Beyond GDP
In May 2025, the United Nations appointed a High-Level Expert Group on Beyond GDP, following a consensus agreement among all member states — the Pact for the Future — that the world's over-reliance on GDP as the primary measure of national progress has become untenable. The group's interim report, published in November 2025, is unequivocal: GDP remains a useful measure of economic activity, but it cannot capture well-being, equity, environmental sustainability, or the lived experience of citizens.
As the report notes, there is a growing and dangerous "gap between what politicians and citizens believe is happening" — a disconnect that fuels public dissatisfaction, eroding trust in government and feeding the rise of populism across the globe.
The expert group proposes a framework built on three pillars — well-being, equity and inclusion, and sustainability — operationalised through indicators spanning material security, health, education, environmental quality, subjective well-being, social capital, and governance.
The dashboard below applies this thinking to the United Kingdom, presenting the metrics that the Chancellor should be weighing alongside GDP when making fiscal and policy decisions. If we continue to optimise for a single number that tells us almost nothing about how people actually live, we will continue to get policy that serves the number rather than the nation.
Cost of Living Squeeze
The Cost of Living Gap: Why CPI Tells Only Part of the Story
Since 2000, CPI All Items has risen by around 95% — yet this headline figure masks far steeper increases in essentials. Energy has surged by roughly 210% (peaking at 300% in 2022), transport by road and rail by 210% and 170%, and food by about 115%.
Whole Economy Earnings have grown by just 140%, meaning energy and transport have significantly outpaced wages. The CPI's broad basket, diluted by cheaper consumer goods and technology, consistently understates the inflation households face on non-discretionary spending.
For anyone who drives, commutes, heats their home, and feeds their family, the real erosion of purchasing power has been far worse than the headline suggests.
Debt/GDP
UK National Debt: A Historical Perspective
Today's debt-to-GDP ratio of around 100% is treated as a fiscal emergency and yet history tells a very different story. The UK ran debt above 150% of GDP for most of the period from 1780 to 1860.
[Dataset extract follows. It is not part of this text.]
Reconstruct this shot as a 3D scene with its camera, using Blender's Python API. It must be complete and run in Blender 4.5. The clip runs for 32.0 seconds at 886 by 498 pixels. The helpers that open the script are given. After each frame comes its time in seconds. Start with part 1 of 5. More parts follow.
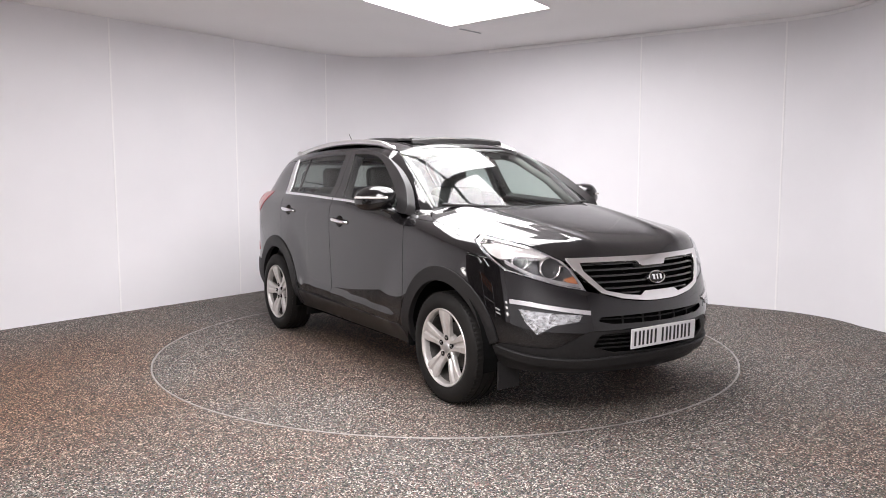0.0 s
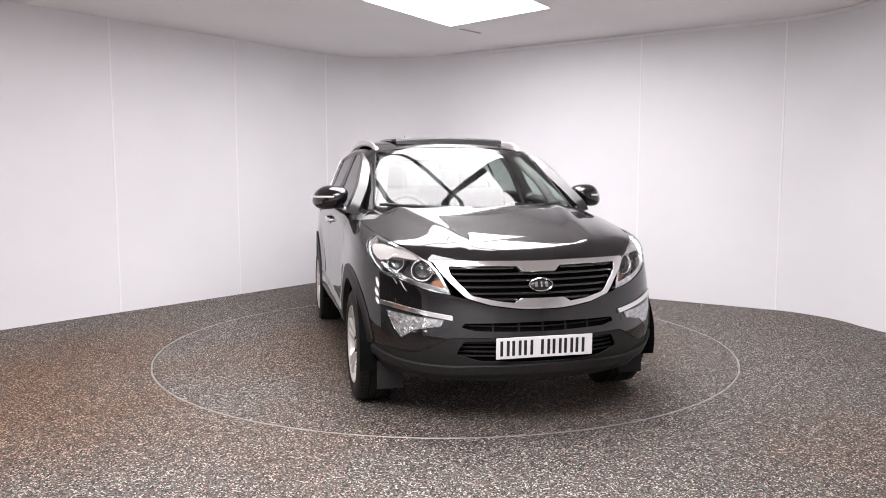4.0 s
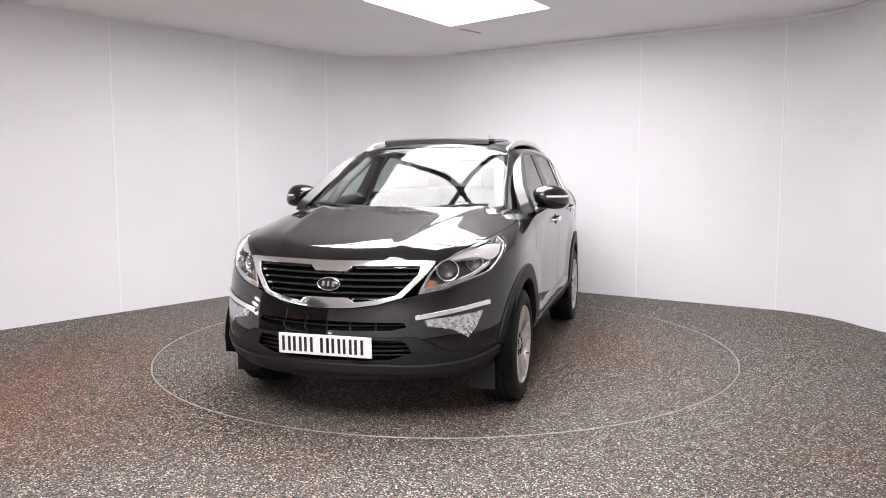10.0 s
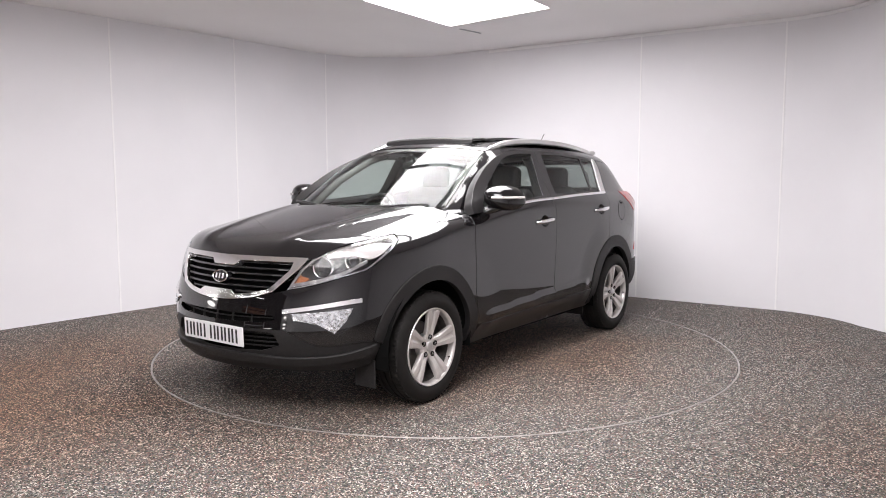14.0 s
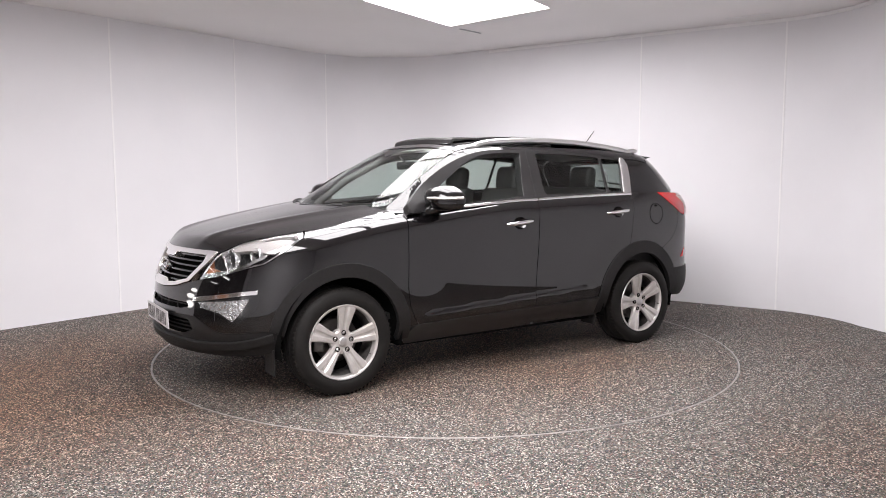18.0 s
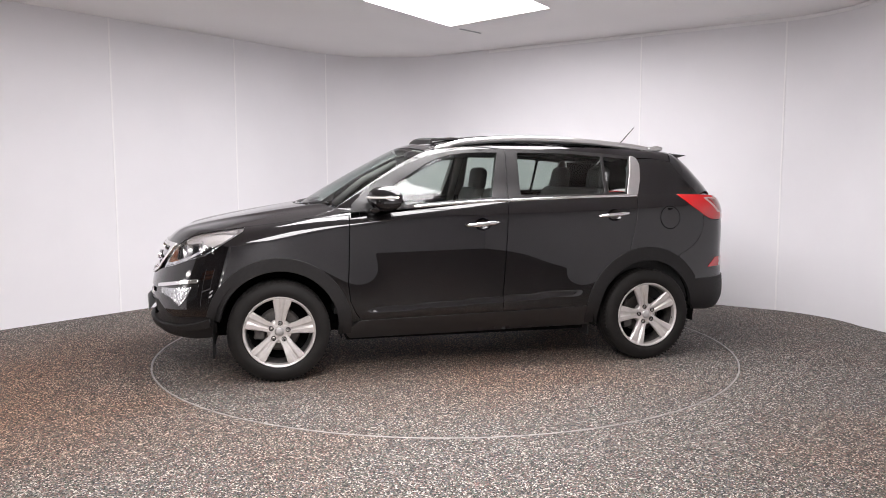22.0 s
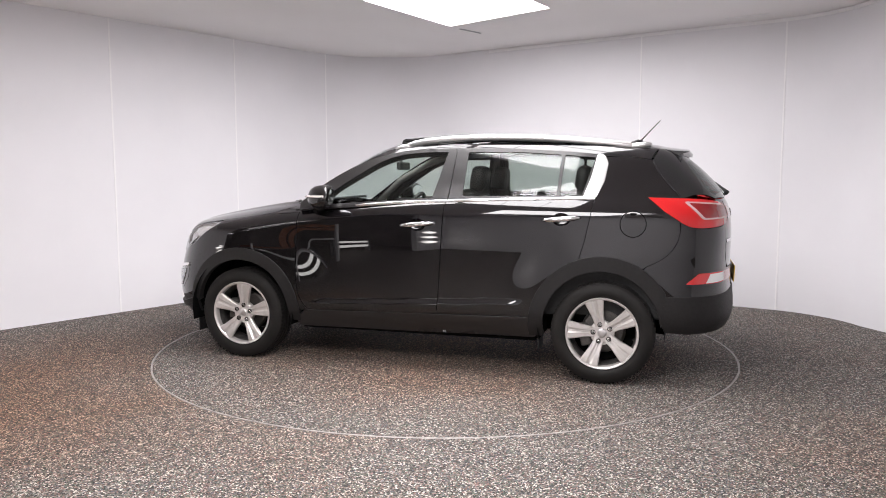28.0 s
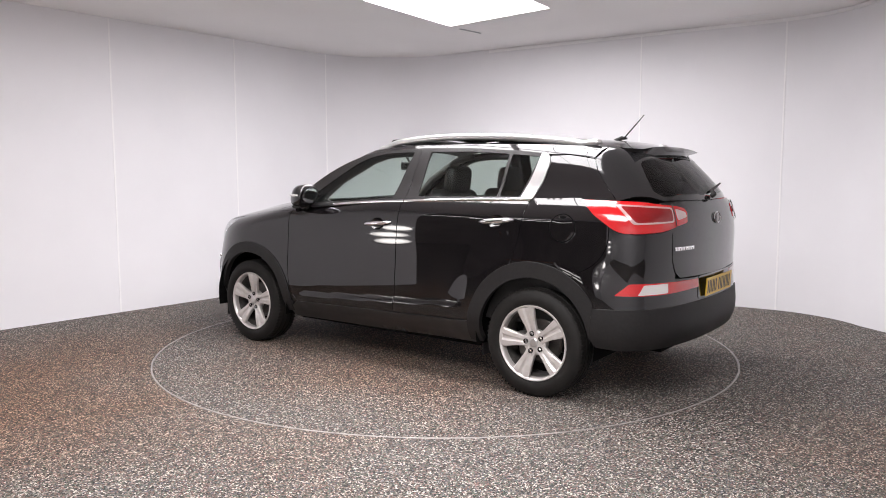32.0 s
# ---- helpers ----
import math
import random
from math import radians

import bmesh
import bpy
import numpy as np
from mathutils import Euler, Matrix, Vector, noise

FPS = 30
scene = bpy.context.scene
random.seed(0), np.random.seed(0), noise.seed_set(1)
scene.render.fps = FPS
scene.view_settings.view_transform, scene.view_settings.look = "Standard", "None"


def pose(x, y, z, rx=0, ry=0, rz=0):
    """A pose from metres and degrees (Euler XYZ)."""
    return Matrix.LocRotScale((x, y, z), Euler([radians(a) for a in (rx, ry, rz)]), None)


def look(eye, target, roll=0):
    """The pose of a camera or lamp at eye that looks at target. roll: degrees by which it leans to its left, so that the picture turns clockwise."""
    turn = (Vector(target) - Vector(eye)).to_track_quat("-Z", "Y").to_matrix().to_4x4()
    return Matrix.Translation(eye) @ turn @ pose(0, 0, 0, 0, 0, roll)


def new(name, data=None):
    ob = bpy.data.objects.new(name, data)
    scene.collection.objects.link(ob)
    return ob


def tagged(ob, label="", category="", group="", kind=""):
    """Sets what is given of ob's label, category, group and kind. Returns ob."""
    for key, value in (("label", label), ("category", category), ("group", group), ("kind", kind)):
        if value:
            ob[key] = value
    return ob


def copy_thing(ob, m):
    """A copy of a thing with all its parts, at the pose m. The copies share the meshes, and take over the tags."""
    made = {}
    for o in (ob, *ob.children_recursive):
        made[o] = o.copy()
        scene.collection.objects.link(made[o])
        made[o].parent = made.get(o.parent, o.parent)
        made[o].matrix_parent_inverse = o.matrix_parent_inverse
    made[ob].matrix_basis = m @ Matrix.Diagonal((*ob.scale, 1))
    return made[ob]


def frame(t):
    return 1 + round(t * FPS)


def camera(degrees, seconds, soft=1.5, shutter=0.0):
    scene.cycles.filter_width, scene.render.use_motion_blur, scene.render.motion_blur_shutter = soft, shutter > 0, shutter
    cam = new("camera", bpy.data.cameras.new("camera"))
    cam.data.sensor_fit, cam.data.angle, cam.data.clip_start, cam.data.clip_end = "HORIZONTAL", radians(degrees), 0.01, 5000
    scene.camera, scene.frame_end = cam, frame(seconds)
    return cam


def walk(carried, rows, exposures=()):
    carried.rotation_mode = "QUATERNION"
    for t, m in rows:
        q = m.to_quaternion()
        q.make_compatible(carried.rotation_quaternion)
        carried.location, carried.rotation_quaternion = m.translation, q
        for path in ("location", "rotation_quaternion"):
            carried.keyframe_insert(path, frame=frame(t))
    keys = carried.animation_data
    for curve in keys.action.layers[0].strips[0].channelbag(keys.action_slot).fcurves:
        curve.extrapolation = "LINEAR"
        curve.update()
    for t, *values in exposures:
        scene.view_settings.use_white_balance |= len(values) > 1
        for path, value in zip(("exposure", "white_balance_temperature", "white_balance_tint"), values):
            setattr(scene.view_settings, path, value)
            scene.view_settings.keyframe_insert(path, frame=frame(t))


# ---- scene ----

After World War II, debt peaked at nearly 250% of GDP, and yet the country proceeded to build the NHS, expand universal education, construct social housing at scale, and lay the foundations of the modern welfare state.
The sharpest declines in debt didn't come from austerity, but from investing in the productive capacity of the economy. These investments expanded what the economy could produce, and growth followed as a consequence.
The current fixation on debt reduction risks repeating the opposite mistake, cutting investment to shrink a ratio that history suggests is entirely manageable.
Real AWE Index
Real Wages: The Lost Decade
Today's real wages sit around 25% above their year 2000 level — but that modest headline figure masks a far more damaging story. After steady growth from 2000 to 2008, the financial crisis triggered a collapse in real pay that took over twelve years to recover from.
Between 2008 and 2020, real wages flatlined or fell, leaving an entire generation of workers no better off in real terms than they had been a decade earlier. GDP recovered, corporate profits recovered, but pay did not.
The recent gains since 2021 are welcome, but context matters. Growth of roughly 1% per year over a quarter of a century is historically poor.
When politicians point to "record employment" or "economic recovery," this chart tells the story they leave out: for most workers, the post-2010 era delivered the longest real pay squeeze in modern British history.